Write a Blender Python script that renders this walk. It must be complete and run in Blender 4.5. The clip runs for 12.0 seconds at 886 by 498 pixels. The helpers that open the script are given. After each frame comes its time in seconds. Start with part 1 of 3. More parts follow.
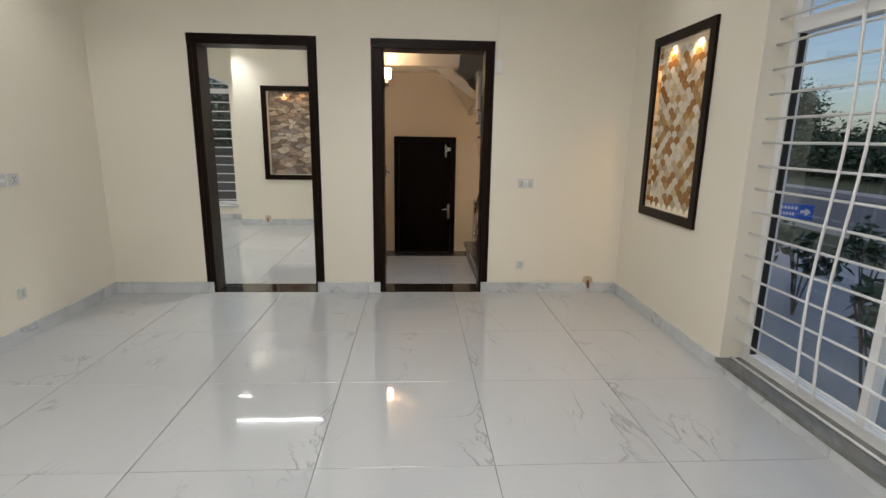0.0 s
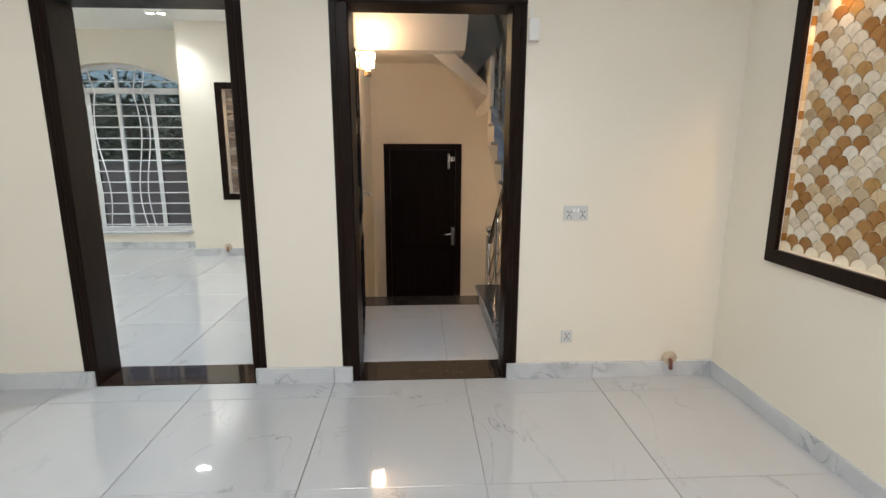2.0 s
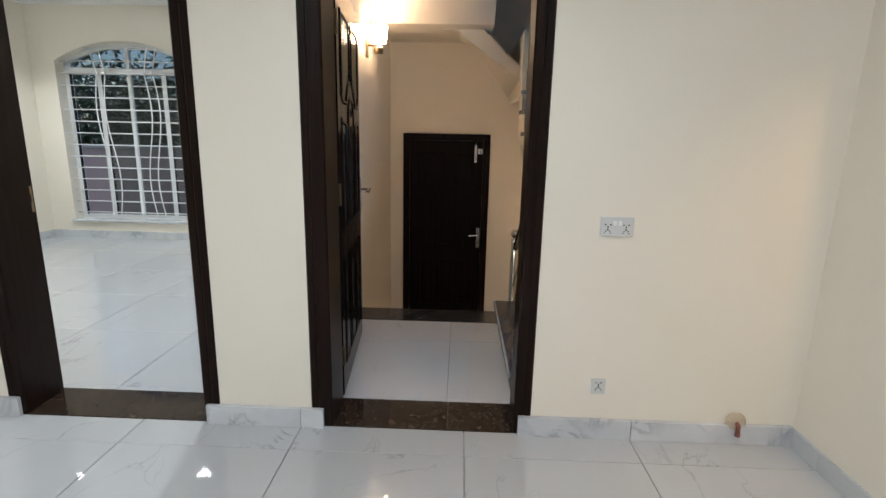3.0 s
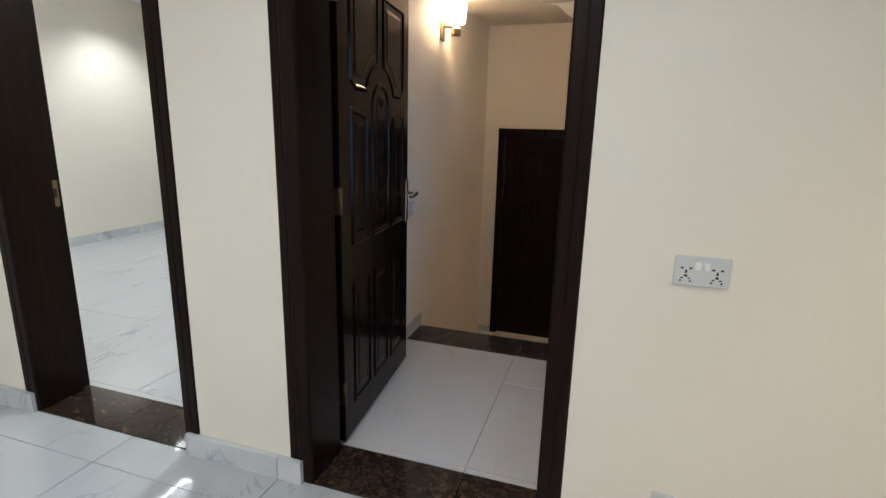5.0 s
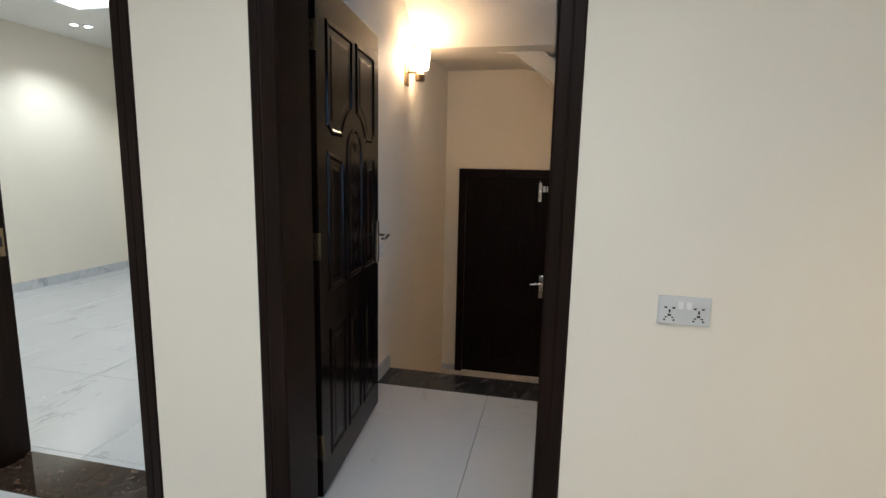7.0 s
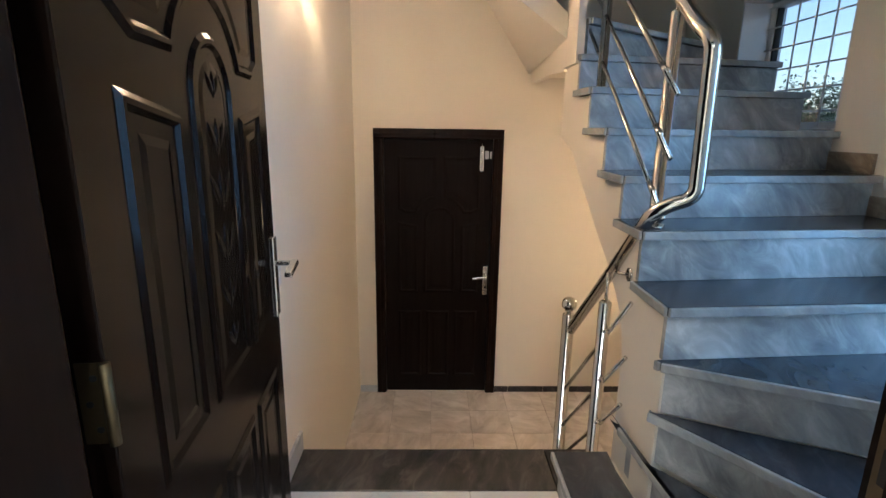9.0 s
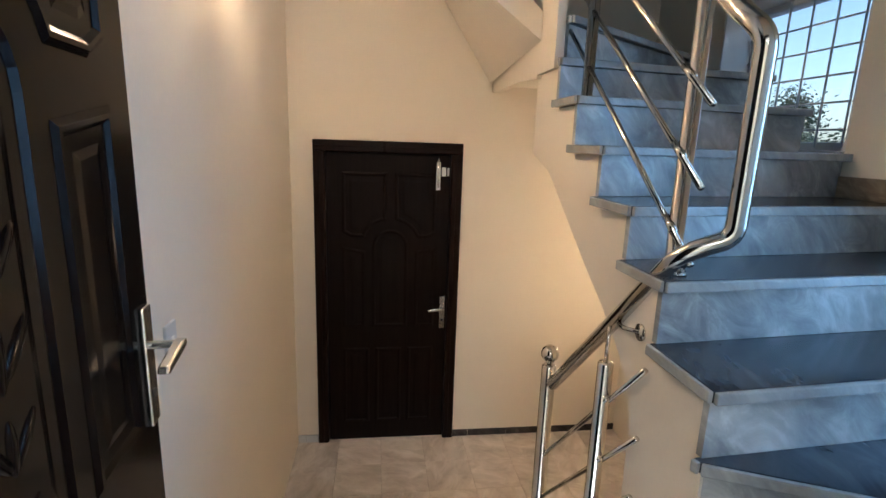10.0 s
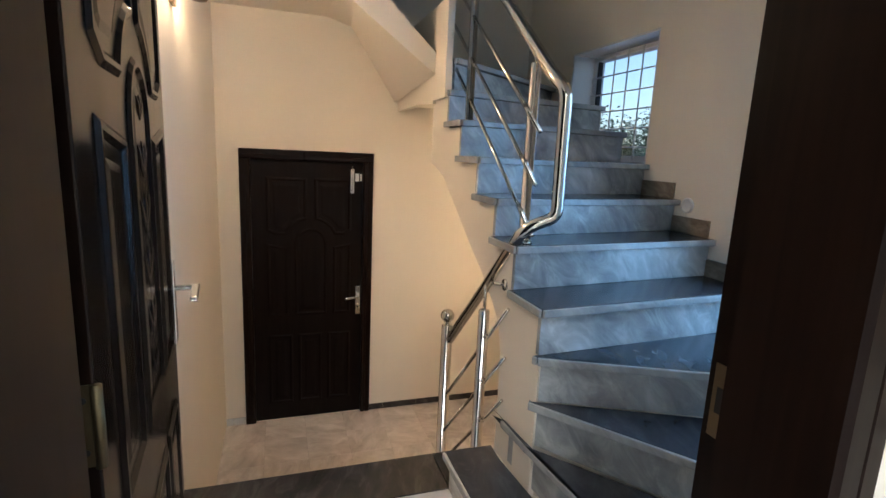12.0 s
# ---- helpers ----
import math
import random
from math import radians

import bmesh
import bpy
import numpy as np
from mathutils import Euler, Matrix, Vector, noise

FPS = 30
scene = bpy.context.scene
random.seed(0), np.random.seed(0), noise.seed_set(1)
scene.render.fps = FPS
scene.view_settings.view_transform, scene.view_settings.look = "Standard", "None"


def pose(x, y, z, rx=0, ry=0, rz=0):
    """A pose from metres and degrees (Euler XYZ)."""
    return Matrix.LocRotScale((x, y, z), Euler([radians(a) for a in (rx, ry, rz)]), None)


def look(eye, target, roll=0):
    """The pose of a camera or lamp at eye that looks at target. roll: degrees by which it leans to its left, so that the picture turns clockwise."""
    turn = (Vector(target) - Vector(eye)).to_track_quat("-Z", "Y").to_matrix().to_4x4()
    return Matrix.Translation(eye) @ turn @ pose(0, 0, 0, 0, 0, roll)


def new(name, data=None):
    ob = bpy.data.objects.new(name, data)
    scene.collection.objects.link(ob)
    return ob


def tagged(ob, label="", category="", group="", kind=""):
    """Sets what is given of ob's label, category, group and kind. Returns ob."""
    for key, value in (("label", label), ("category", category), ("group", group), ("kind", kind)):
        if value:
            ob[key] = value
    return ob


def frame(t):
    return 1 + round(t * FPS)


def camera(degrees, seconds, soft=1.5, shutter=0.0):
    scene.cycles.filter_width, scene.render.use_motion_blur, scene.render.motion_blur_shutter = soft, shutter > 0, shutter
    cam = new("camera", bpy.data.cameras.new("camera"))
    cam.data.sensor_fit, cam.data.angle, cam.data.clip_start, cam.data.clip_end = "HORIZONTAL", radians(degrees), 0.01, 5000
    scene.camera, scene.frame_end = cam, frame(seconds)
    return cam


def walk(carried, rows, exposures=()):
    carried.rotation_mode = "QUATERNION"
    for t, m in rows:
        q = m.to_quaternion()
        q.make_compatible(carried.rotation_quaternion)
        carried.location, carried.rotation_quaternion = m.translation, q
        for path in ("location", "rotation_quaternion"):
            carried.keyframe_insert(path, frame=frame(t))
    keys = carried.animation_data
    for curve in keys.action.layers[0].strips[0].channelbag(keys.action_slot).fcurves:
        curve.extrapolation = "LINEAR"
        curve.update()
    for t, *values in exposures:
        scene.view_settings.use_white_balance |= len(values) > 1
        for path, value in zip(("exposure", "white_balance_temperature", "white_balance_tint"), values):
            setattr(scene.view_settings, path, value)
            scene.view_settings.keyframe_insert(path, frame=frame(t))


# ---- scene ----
cam = camera(83.0, 12.0)
PATH = [
    (0, (0.441, -4.37, 1.429), (0.55, -2.42, 0.998), 0.9),
    (0.5, (0.454, -3.953, 1.398), (0.566, -2.004, 0.962), 0.8),
    (1, (0.48, -3.485, 1.43), (0.608, -1.54, 0.982), 0.8),
    (1.5, (0.434, -3.07, 1.421), (0.558, -1.121, 0.987), 0.3),
    (2, (0.518, -2.692, 1.422), (0.617, -0.735, 1.02), 0.1),
    (2.5, (0.642, -2.341, 1.43), (0.688, -0.384, 1.02), 0.6),
    (3, (0.749, -2.014, 1.407), (0.688, -0.062, 0.973), 1.2),
    (3.2, (0.83, -1.904, 1.406), (0.696, 0.043, 0.966), 1.1),
    (4.8, (1.123, -1.334, 1.412), (0.563, 0.528, 0.947), 1.5),
    (5, (1.17, -1.322, 1.405), (0.574, 0.532, 0.949), 1.4),
    (5.5, (1.237, -1.392, 1.436), (0.621, 0.473, 1.058), 1.2),
    (6, (1.193, -1.528, 1.486), (0.642, 0.371, 1.184), 1.5),
    (6.5, (1.16, -1.535, 1.472), (0.674, 0.384, 1.19), 1.3),
    (7, (1.057, -1.35, 1.433), (0.635, 0.58, 1.121), 1.2),
    (7.2, (1.0, -1.222, 1.438), (0.618, 0.713, 1.105), 1.2),
    (8.8, (0.546, -0.218, 1.456), (0.542, 1.727, 0.99), 0.7),
    (9, (0.544, -0.084, 1.453), (0.587, 1.86, 0.986), 0.8),
    (9.5, (0.494, 0.222, 1.448), (0.669, 2.162, 0.997), 1.2),
    (10, (0.516, 0.398, 1.46), (0.773, 2.337, 1.042), 1.9),
    (10.5, (0.52, 0.42, 1.458), (0.862, 2.353, 1.072), 2.2),
    (11, (0.403, 0.218, 1.461), (0.86, 2.133, 1.106), 2.7),
    (11.5, (0.381, 0.018, 1.467), (0.928, 1.908, 1.109), 2.8),
    (12, (0.365, -0.191, 1.467), (0.986, 1.673, 1.098), 2.6),
]
EXPOSURES = [(0, -0.34, 6500, 11), (0.5, -0.22, 6450, 11), (1.5, 0.07, 6250, 11), (2.0, 0.1, 6150, 11), (2.5, 0.05, 6050, 11), (3.2, -0.06, 5950, 10), (5, -0.1, 5950, 9), (7.2, -0.1, 5950, 9),
             (8.8, 0.84, 5780, 9), (12, 0.84, 5780, 9)]
MAIN_WATTS, COOL_MAIN, MAIN_SPOTS = 88, (0.985, 0.965, 0.92), 16
SPOT_WATTS, NICHE_WATTS, LED_STRENGTH = 106, 16, 22
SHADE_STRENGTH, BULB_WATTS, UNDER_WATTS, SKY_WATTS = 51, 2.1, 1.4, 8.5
walk(cam, [(t, look(e, g, r)) for t, e, g, r in PATH], EXPOSURES)

# ---- world and daylight ----
world = bpy.data.worlds.new("sky")
scene.world = world
world.use_nodes = True
wn = world.node_tree.nodes
sky = wn.new("ShaderNodeTexSky")
sky.sky_type = "NISHITA"
sky.sun_disc = False
sky.sun_elevation = radians(52)
sky.sun_rotation = radians(250)
sky.dust_density, sky.ozone_density = 1.6, 1.8
wn["Background"].inputs["Strength"].default_value = 0.14
world.node_tree.links.new(sky.outputs["Color"], wn["Background"].inputs["Color"])

sun = new("sun", bpy.data.lights.new("sun", "SUN"))
sun.data.energy, sun.data.angle, sun.data.color = 0.5, radians(20), (1.0, 0.93, 0.85)
sun.matrix_world = look((0, 0, 30), (9, -4, 17.4))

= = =

• [REQUEST]:
Restate exactly, please, only the lines between the start of the data and the line containing "import math", both ends included, skipping the pictures.

• [ANSWER FOR THE TASK]:
Write a Blender Python script that renders this walk. It must be complete and run in Blender 4.5. The clip runs for 12.0 seconds at 886 by 498 pixels. The helpers that open the script are given. After each frame comes its time in seconds. Start with part 1 of 3. More parts follow.
0.0 s
2.0 s
3.0 s
5.0 s
7.0 s
9.0 s
10.0 s
12.0 s
# ---- helpers ----
import math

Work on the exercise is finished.